Gewalt gegen die Polizei war vor allem rund um Silvester ein Thema. Dabei gibt es regelmäßig Übergriffe gegen Einsatzkräfte. Doch auch Polizisten müssen sich Vorwürfen stellen.
Vor wenigen Wochen veröffentlichte ein Berliner Polizist einen eindringlichen Appell. "Wir brauchen Konsequenzen! Klare Urteile, schnellere Verfahren, schärfere Gesetze, mehr Rückhalt von Politik, von Justiz - und von der Gesellschaft, für die wir jeden Tag den Kopf hinhalten", schrieb der anonyme Autor. Mit seinem offenen Brief wollte er auf Gewalt gegen sich und seine Kollegen aufmerksam machen.
Für Polizisten können gewalttätige Übergriffe langfristige Folgen haben, wie etwa in dem Fall einer jungen Beamtin, die in der Silvesternacht 2023 angegriffen wurde und bis heute darunter leidet. Ihren Job aufgeben will sie aber nicht.
Erst vor wenigen Tagen erfolgte dazu das Urteil in Berlin: Zehn Monate Jugendhaft auf Bewährung, Freizeitarbeit und 4.000 Euro Schmerzensgeld soll ein junger Mann dafür zahlen, dass er die Polizistin mit der Faust mehrfach ins Gesicht schlug. Immerhin sei der Fall überhaupt vor Gericht gelandet, sagt Benjamin Jendro, der Berliner Sprecher der Gewerkschaft der Polizei. Oft passiere lange Zeit nichts, dann werde der Fall eingestellt. "Doch auch ein Urteil ist häufig noch ein Schlag ins Gesicht von Kollegen."
Gewerkschafter beklagen Verrohung
Mehr als 100.000 Polizisten wurden laut Kriminalstatistik bundesweit im vergangenen Jahr als Opfer von Angriffen registriert.
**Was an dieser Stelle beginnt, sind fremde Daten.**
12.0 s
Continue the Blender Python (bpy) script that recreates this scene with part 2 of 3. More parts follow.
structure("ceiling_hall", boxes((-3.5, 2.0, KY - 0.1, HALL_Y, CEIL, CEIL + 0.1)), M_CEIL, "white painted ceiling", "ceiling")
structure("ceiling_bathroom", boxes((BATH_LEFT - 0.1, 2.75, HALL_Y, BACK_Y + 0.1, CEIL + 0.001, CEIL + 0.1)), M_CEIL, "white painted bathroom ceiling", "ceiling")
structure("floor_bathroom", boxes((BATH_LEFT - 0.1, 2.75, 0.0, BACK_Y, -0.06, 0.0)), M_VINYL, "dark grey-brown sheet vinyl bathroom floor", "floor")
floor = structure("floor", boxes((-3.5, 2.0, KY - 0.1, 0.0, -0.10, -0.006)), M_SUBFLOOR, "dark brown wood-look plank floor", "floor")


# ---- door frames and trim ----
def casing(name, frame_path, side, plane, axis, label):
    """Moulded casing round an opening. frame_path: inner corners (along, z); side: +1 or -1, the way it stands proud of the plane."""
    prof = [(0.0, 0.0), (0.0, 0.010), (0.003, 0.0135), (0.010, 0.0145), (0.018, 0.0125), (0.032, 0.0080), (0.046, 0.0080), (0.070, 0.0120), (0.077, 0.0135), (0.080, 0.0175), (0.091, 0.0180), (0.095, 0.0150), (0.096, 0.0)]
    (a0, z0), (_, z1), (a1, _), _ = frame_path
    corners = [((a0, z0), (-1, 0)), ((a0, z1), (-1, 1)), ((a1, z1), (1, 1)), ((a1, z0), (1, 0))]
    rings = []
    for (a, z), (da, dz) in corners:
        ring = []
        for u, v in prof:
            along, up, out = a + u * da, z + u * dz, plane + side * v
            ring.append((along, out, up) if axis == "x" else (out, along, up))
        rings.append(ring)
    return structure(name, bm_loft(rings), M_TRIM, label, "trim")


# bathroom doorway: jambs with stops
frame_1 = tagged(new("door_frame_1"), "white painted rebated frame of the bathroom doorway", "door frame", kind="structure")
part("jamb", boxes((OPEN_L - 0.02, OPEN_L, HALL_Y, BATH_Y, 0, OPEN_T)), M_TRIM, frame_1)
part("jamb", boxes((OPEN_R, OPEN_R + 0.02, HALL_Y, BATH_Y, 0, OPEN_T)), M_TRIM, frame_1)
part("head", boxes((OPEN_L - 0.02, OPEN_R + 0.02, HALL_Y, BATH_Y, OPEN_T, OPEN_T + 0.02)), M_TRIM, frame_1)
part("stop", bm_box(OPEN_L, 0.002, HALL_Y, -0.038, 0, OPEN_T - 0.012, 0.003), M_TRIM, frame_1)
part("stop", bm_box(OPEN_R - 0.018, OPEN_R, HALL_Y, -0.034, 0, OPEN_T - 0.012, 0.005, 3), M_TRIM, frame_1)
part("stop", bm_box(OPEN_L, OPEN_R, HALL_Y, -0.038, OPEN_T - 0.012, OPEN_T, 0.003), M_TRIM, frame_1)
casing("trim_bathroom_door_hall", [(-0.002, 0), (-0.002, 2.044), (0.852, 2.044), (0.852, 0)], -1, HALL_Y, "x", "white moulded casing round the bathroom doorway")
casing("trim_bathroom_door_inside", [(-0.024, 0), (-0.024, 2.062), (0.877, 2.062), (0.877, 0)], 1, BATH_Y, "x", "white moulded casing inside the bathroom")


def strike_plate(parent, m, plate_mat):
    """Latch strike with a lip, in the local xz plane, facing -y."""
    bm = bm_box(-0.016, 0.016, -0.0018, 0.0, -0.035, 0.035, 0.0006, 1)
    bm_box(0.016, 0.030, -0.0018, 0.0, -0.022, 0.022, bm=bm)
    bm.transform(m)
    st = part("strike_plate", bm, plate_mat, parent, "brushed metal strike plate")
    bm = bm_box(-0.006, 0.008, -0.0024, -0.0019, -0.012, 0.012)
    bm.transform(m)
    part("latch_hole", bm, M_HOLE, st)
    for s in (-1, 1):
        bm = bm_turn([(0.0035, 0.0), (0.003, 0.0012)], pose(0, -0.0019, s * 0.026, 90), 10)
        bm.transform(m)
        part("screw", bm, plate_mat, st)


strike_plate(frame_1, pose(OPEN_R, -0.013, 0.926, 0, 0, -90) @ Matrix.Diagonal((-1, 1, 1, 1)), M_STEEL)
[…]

So kommt es unter anderem zu Übergriffen auf Polizisten, die einen mutmaßlichen Straftäter festnehmen wollen. Familienclans wollen die Verwandten befreien und sind erst durch ein massives Polizeiaufgebot zurückzudrängen. Bei Demonstrationen werden Steine geworfen, Feuerwerkskörper auf Polizisten abgefeuert und Schlaginstrumente eingesetzt. Anspucken, Beleidigungen und verbale Angriffe sind schon fast Alltag.
Es müssen nicht unbedingt schwerste Verletzungen sein, doch es bleiben Spuren bei den Polizisten, die es als ihren Auftrag verstehen, die Bürger vor Kriminalität zu schützen. "Jeder Angriff gegen einen Polizisten ist ein Angriff gegen den Rechtsstaat", steht in dem offenen Brief des Berliner Polizisten. Gewerkschafter beklagen seit Jahren eine zunehmende Verrohung, fehlenden Respekt und fehlenden Rückhalt für die Polizei in der Gesellschaft, auch von Politikern.
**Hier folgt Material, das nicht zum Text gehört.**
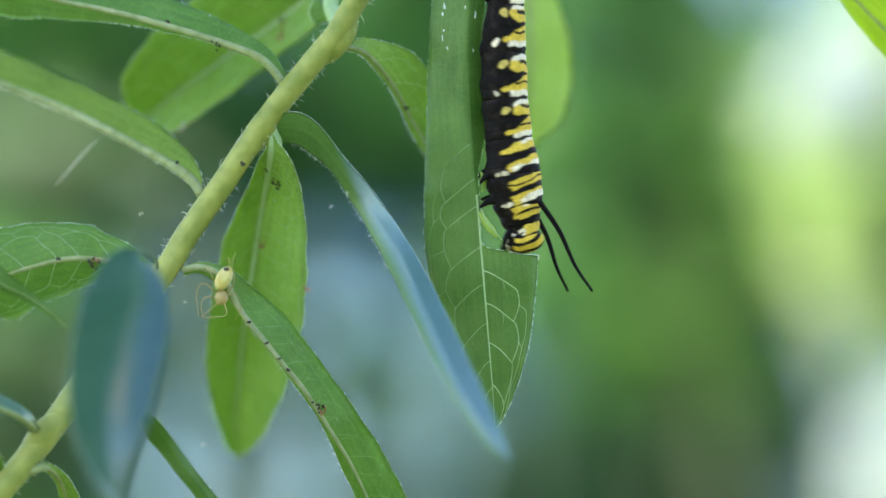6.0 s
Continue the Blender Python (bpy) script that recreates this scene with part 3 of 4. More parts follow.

Bürgerbeschwerden über die Polizei
Aber es gibt auch Gewalt, die von Polizisten und anderen Einsatzkräften ausgeht. In Berlin können sich Betroffene, die keine Anzeige erstatten, an den unabhängigen Ombudsmann Alexander Oerke wenden. Er ist zuständig für Bürgerbeschwerden gegen die Polizei und interne Hinweise von Polizisten gegen Kollegen. Es geht um alles zwischen unhöflichem Verhalten bis zu möglicherweise rechtswidriger Polizeigewalt.
Oerke befasst sich dann mit den Vorwürfen und veröffentlicht seine Bewertung in einem jährlichen Tätigkeitsbericht. Im vergangenen Jahr gab es demnach 190 Beschwerden. Es sind noch nicht alle endgültig beschieden - klar ist nur: 56 Beschwerden waren sicher unbegründet, 14 begründet, in anderen Fällen wird weiter ermittelt oder es wurde durch Beratung und Schlichtung Abhilfe geschaffen.
In sozialen Netzwerken finden sich Tausende von Videos, die ein hartes Vorgehen durch Beamte belegen sollen. Auch Oerke bekommt solche Videos zugeschickt. Oft zeigen die Aufnahmen laut seinem Jahresbericht allerdings nur verfälschte, aus dem Kontext gerissene Ausschnitte und haben keine Aussagekraft.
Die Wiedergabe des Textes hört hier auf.